Particularly sly and wonderful in this film is Albert Finney as the father. He seems lost in grief and confusion. But as his grief crystallizes, he insists on getting to the bottom of what happened.
The universe in this movie has rules. They may be unseen, but they are absolutely real. You don’t need the threat of religion to suffer the consequences of transgressing. To quote Romans, and specifically the King James edition, “The wages of sin is death.” You don’t need to tack on the promise of salvation through Jesus that follows in this Bible verse for Before the Devil. Lumet, raised a nice Jewish boy, does not need to wait for an afterlife or even bring up the specter of God to put these truths into action.
As we watch an endless parade of selfishness, sometimes styling as drug use or adultery or other delusions, we know retribution is coming. God doesn’t mete out this punishment. The sins go asking for answering, all on their own. Before the Devil Knows You’re Dead strikes me as a very Old Testament formulation, but without even the laws described there needed for the execution of justice. God help me, but it is a very satisfying formulation.

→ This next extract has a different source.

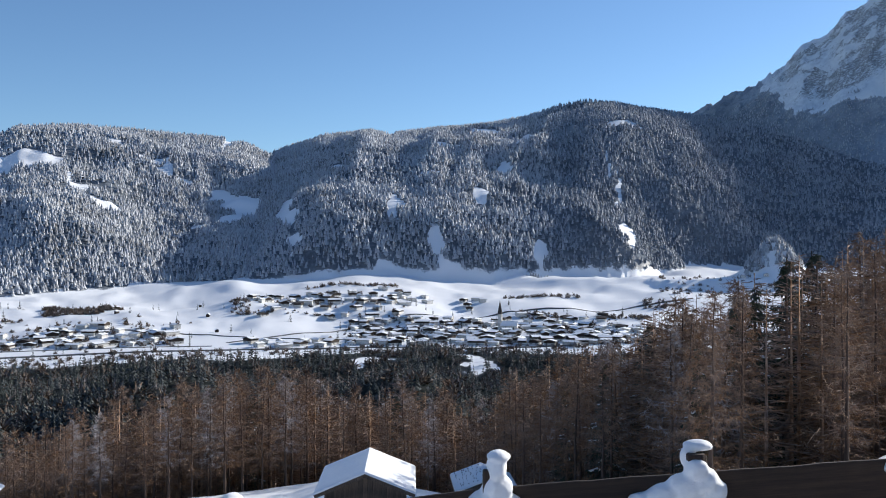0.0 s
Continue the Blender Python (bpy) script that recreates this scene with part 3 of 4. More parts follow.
for i, x in enumerate(POST_X):
    bm = bmesh.new()
    top = post_top(i)
    y = FENCE_Y
    h = CAPS[i]
    if i == 7:      # a tall plastered lump that hangs down the post
        for dz, s, w, dx in ((0.15, 0.09, 0.085, 0.045), (0.05, 0.12, 0.11, 0.02), (-0.08, 0.14, 0.135, -0.03), (-0.20, 0.12, 0.14, -0.05), (-0.31, 0.07, 0.075, 0.0), (-0.44, 0.06, 0.06, 0.03), (-0.56, 0.10, 0.12, -0.01), (-0.68, 0.10, 0.09, 0.0)):
            snow_blob(bm, (x + dx, y - 0.12, top + dz), w, 0.13, s, i + dz * 17, 0.3, 3, 0.9)
    elif i == 5:    # a column of snow that spreads onto the board
        for dz, w, s, dx in ((0.085, 0.09, 0.045, 0.015), (0.0, 0.08, 0.11, 0.0), (-0.15, 0.12, 0.12, 0.0), (-0.27, 0.22, 0.12, -0.02), (-0.34, 0.38, 0.11, 0.02)):
            snow_blob(bm, (x + dx, y - 0.12, top + dz), w, 0.13, s, i + dz * 5, 0.14, 3, 0.8)
    elif i == 6:    # a cap with a thick drift below it
        snow_blob(bm, (x + 0.0, y - 0.02, top + 0.03), 0.115, 0.10, 0.05, 3, 0.12, 3)
        snow_blob(bm, (x - 0.09, y - 0.07, top - 0.04), 0.055, 0.06, 0.08, 8, 0.12, 3, 0.9)
        for dx, dz, w, s in ((-0.05, -0.12, 0.09, 0.10), (0.0, -0.20, 0.13, 0.11), (0.07, -0.27, 0.11, 0.12), (-0.14, -0.25, 0.15, 0.11), (-0.28, -0.31, 0.15, 0.10), (-0.42, -0.37, 0.15, 0.09), (-0.56, -0.43, 0.14, 0.08), (-0.70, -0.48, 0.13, 0.07), (0.09, -0.38, 0.05, 0.10)):
            snow_blob(bm, (x + dx, y - 0.16, top + dz), w, 0.11, s, 5 + dx * 9, 0.16, 3, 0.9)
    elif i == 8 or i == 9:
        snow_blob(bm, (x - 0.03, y - 0.10, top + h * 0.2), 0.085, 0.10, h, i, 0.2, 3)
        for dz, w, s, dx in ((-0.12, 0.075, 0.09, -0.05), (-0.25, 0.045, 0.09, -0.01), (-0.42, 0.05, 0.06, 0.0), (-0.56, 0.04, 0.12, 0.01)):
            snow_blob(bm, (x - 0.06 + dx * (0.7 if i == 8 else 0.3), y - 0.15, top + dz), w * (1 if i == 8 else 0.55), 0.07, s, i + dz * 9, 0.25, 2, 0.9)
    elif i < 4:     # a drift that widens down the post
        for dz, w, s in ((h * 0.35, 0.10, h * 0.8), (-0.05, 0.16, 0.11), (-0.15, 0.23, 0.12), (-0.27, 0.32, 0.12)):
            snow_blob(bm, (x + dz * 0.15, y - 0.03, top + dz), w, w, s, i + dz * 7, 0.16, 3, 0.9)
    else:
        snow_blob(bm, (x - 0.03, y - 0.10, top + h * 0.2), 0.085, 0.10, h, i, 0.2, 3)
        if i > 9:
            snow_blob(bm, (x - 0.03, y - 0.12, top - 0.35), 0.02, 0.035, 0.28, i * 3, 0.4, 2, 0.95)
            snow_blob(bm, (x - 0.06, y - 0.17, top - 0.62 - 0.02 * (i % 3)), 0.03, 0.03, 0.06, i * 5, 0.4, 2, 0.95)
    clinging_snow("snow_cap", bm, "lump of fresh white snow", 0.016)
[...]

Various family-values conservatives would like to say that movies have no morality. They should chew on this one. It is a bit of tolerance and humor that the film is titled with only the second half of the Irish blessing, “May you be in heaven half an hour before the devil knows you’re dead.” In this season we ask, “Have I been naughty or nice?” If you want encouragement to be nice, see Before the Devil Knows You’re Dead.